What to know about real estate closings

On Behalf of | May 2, 2024 | Real estate law |

The real estate closing session is when ownership of an Idaho home is transferred to the buyer from the seller. It typically takes place a few weeks after an offer to purchase the home has been accepted. This is because a number of steps need to be completed such as inspecting the home and obtaining financing to follow through with the purchase.

You may need to write a check

Closing costs can range from 2% to 5% of the cost of the house, and any costs that are not rolled into your mortgage must be paid at closing. A large chunk of your closing expenses will come in the form of the down payment associated with your real estate transaction. The amount of your down payment as well as other costs should be outlined in the good faith estimate that you’ll receive in the days prior to closing.

You’ll sign a number of documents

During the closing session, you’ll be asked to sign both loan and purchase paperwork. The loan documents will outline its term, interest rate and monthly payment.
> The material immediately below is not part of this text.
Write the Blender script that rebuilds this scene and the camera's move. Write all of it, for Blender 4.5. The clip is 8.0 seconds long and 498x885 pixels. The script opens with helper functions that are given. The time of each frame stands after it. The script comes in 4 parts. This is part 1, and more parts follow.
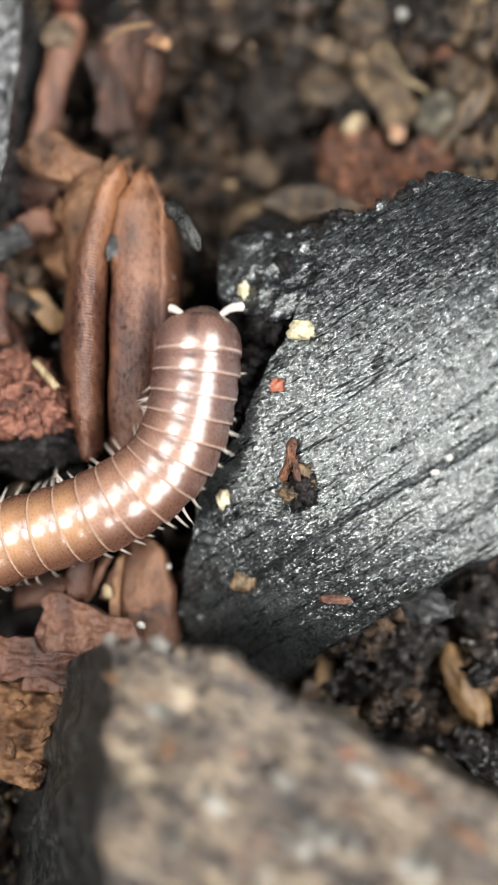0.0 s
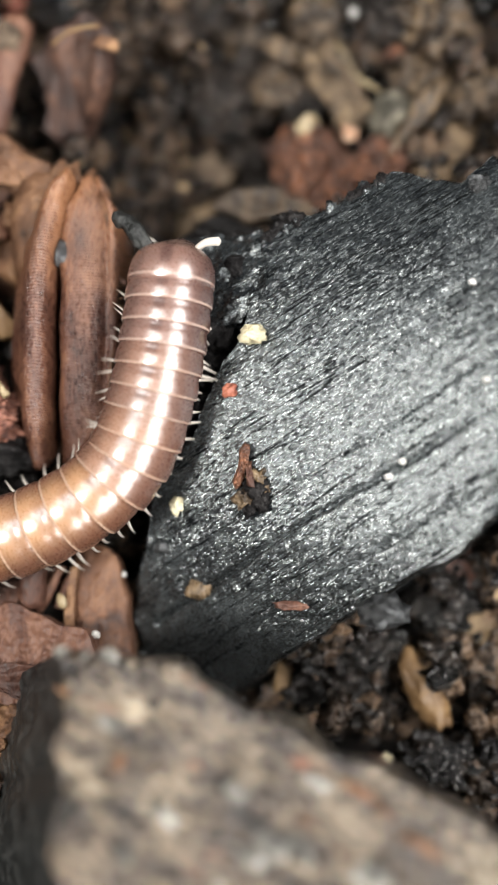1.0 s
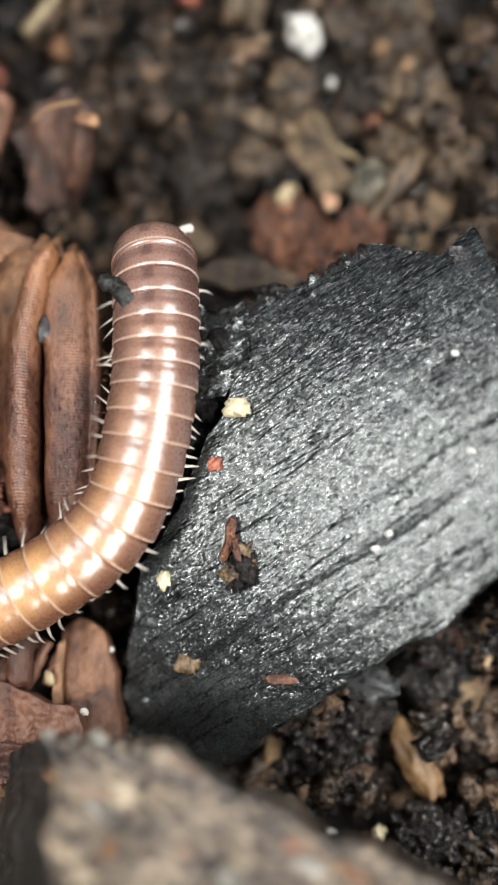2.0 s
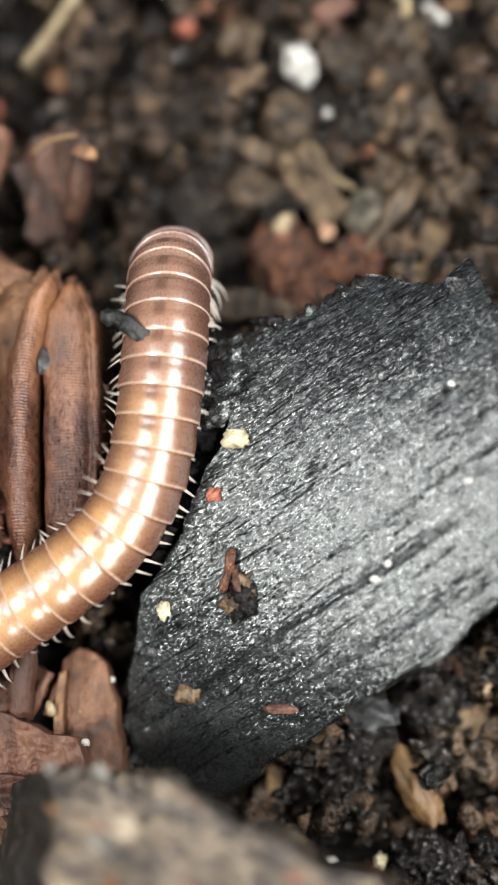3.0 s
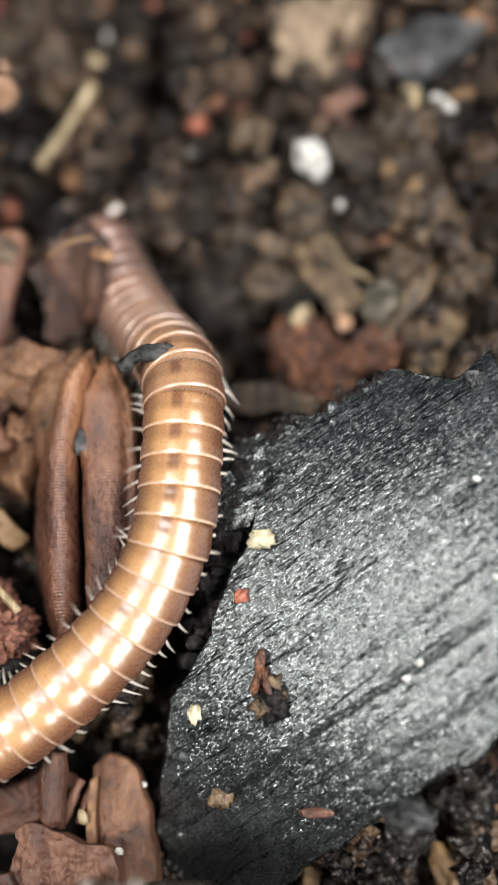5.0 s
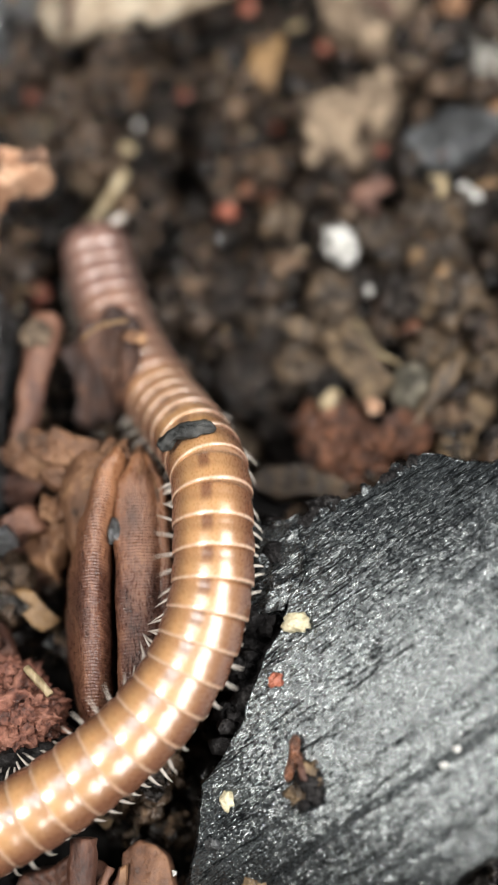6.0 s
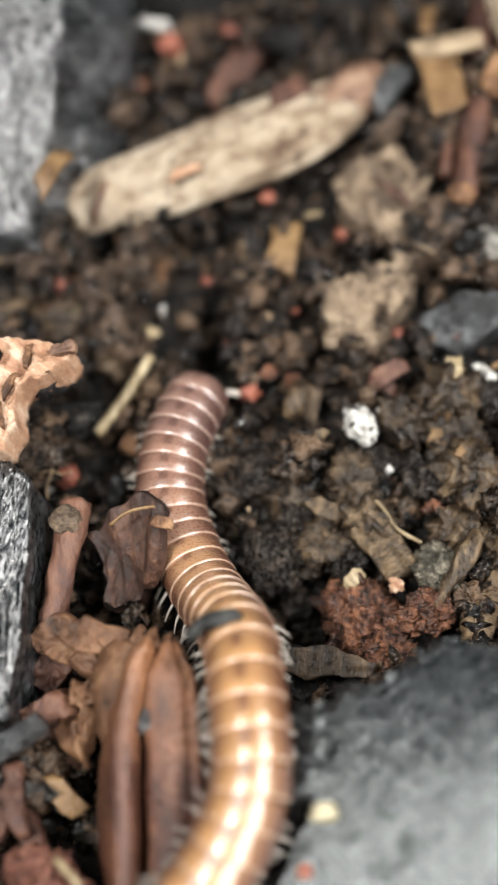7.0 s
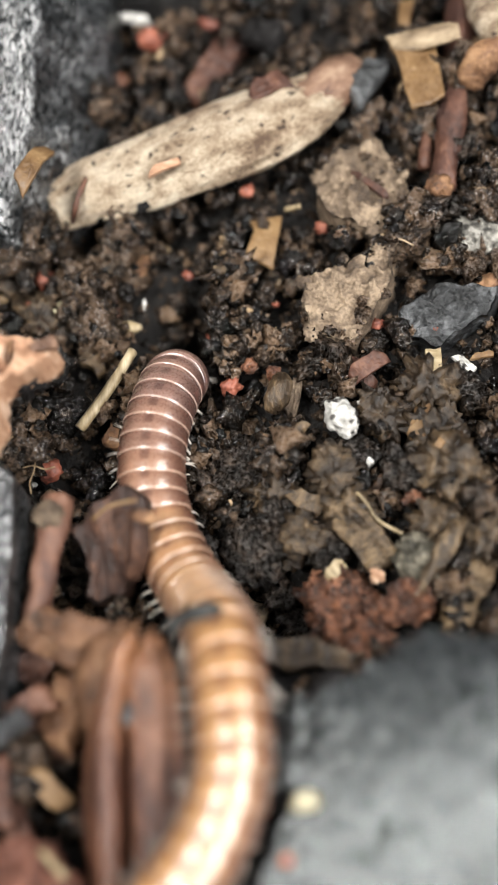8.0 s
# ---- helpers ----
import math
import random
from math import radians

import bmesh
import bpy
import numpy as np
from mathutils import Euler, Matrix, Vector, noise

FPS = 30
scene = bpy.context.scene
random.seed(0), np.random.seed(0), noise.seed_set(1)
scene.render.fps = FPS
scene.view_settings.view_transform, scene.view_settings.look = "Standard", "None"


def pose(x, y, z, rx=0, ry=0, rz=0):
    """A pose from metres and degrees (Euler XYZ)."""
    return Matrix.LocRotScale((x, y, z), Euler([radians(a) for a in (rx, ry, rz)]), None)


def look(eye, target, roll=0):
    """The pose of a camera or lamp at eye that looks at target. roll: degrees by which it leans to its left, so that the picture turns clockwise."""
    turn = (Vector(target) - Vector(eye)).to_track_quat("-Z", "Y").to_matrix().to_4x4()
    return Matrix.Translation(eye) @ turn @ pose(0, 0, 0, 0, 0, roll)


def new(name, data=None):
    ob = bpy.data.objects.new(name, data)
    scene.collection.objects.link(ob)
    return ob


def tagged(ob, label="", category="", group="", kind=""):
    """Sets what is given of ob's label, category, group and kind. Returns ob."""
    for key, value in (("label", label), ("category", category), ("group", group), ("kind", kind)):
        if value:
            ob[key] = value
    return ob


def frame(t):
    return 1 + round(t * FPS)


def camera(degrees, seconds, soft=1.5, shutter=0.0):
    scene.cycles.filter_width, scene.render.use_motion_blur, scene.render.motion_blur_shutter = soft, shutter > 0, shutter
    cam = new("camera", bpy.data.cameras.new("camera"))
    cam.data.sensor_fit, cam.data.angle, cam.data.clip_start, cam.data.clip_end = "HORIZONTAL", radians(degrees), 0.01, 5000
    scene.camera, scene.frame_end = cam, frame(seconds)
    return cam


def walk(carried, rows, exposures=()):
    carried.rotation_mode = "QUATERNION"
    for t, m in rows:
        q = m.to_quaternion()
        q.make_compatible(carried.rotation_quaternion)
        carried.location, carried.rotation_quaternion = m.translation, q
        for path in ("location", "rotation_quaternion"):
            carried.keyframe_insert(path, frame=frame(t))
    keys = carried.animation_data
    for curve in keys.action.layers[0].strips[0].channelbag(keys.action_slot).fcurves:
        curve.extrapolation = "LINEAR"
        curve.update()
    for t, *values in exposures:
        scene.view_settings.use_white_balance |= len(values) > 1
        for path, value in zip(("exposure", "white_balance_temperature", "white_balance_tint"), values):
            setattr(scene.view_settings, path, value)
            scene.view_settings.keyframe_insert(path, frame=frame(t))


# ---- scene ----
cam = camera(22, 8.0, soft=1.1, shutter=0.5)
walk(cam, [
    (0, look((0.00979, -0.01292, 0.07952), (-0.00114, 0.00173, 0.00164), -35.62)),
    (0.5, look((0.01038, -0.01295, 0.07894), (0.00034, 0.00156, 0.00091), -34.06)),
    (1, look((0.01106, -0.01221, 0.07874), (0.00151, 0.00220, 0.00063), -33.36)),
    (1.5, look((0.01119, -0.01120, 0.07879), (0.00230, 0.00452, 0.00085), -29.99)),
    (3, look((0.01145, -0.00955, 0.07962), (0.00264, 0.00813, 0.00210), -27.94)),
    (3.5, look((0.01143, -0.00947, 0.07982), (0.00279, 0.00876, 0.00241), -27.04)),
    (4, look((0.01198, -0.00869, 0.07938), (0.00418, 0.01013, 0.00201), -24.95)),
    (4.2, look((0.01183, -0.00794, 0.07958), (0.00346, 0.01034, 0.00214), -27.20)),
    (4.5, look((0.01164, -0.00804, 0.08028), (0.00010, 0.01275, 0.00390), -31.93)),
    (4.7, look((0.01102, -0.00763, 0.08004), (0.00152, 0.01329, 0.00342), -27.51)),
    (5.8, look((0.01075, -0.00667, 0.08046), (0.00163, 0.01683, 0.00453), -24.95)),
    (6, look((0.00880, -0.00702, 0.08057), (0.00000, 0.01890, 0.00539), -21.96)),
    (6.2, look((0.00984, -0.00626, 0.08149), (-0.00006, 0.01948, 0.00640), -24.53)),
    (6.5, look((0.00966, -0.00540, 0.08280), (-0.00083, 0.02320, 0.00883), -23.88)),
    (6.7, look((0.00870, -0.00453, 0.08373), (-0.00295, 0.02774, 0.01146), -23.57)),
    (7, look((0.00914, -0.00438, 0.08364), (-0.00031, 0.02891, 0.01151), -20.00)),
    (7.5, look((0.00946, -0.00459, 0.08431), (0.00070, 0.02839, 0.01195), -19.45)),
    (8, look((0.01006, -0.00445, 0.08420), (0.00096, 0.02823, 0.01175), -20.34)),
], [(0.0, 0.02), (1.5, -0.03), (3.0, -0.06), (4.5, -0.10), (6.0, -0.17), (6.6, -0.19), (7.2, -0.08), (8.0, -0.06)])

# ---- focus: the lens looks at the charcoal first, then at the soil behind it ----
focus_mark = new("focus_mark")
cam.data.dof.use_dof = True
cam.data.dof.focus_object = focus_mark
cam.data.dof.aperture_fstop = 20.0

# ---- light: a dim sky, a sun low on one side and a bright window on the other: two bright lines on every glossy ridge ----
world = bpy.data.worlds.new("sky")
scene.world = world
world.use_nodes = True
wn = world.node_tree
sky = wn.nodes.new("ShaderNodeTexSky")
sky.sky_type, sky.sun_disc = "NISHITA", False
sky.sun_elevation, sky.sun_rotation = radians(66), radians(245)
wn.links.new(sky.outputs[0], wn.nodes["Background"].inputs[0])
wn.nodes["Background"].inputs[1].default_value = 0.01

sun = new("sun", bpy.data.lights.new("sun", "SUN"))
sun.data.energy, sun.data.angle, sun.data.color = 3.6, radians(11), (1.0, 0.97, 0.92)
sun.matrix_world = look((-0.36, -0.17, 0.92), (0, 0, 0))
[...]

It will also indicate how much was borrowed and whether there is a penalty for paying it back early. After signing loan documents, you are liable for making payments or risk foreclosure. Therefore, it’s important to ask any questions that you might have about your mortgage or the transaction in general before signing anything.

You’ll produce various documents

You’ll be asked to produce proof of homeowner’s insurance as well as a copy of the purchase contract at closing. You will also need to provide identification to confirm your identity before the real estate transaction can become official.

Buying a home can be an effective way to build wealth and put down roots in a community. However, it also creates a number of obligations that you’ll have to abide by over the course of several years or decades. Therefore, it’s important to prepare for a real estate closing to ensure that you understand what you’re agreeing to ahead of time.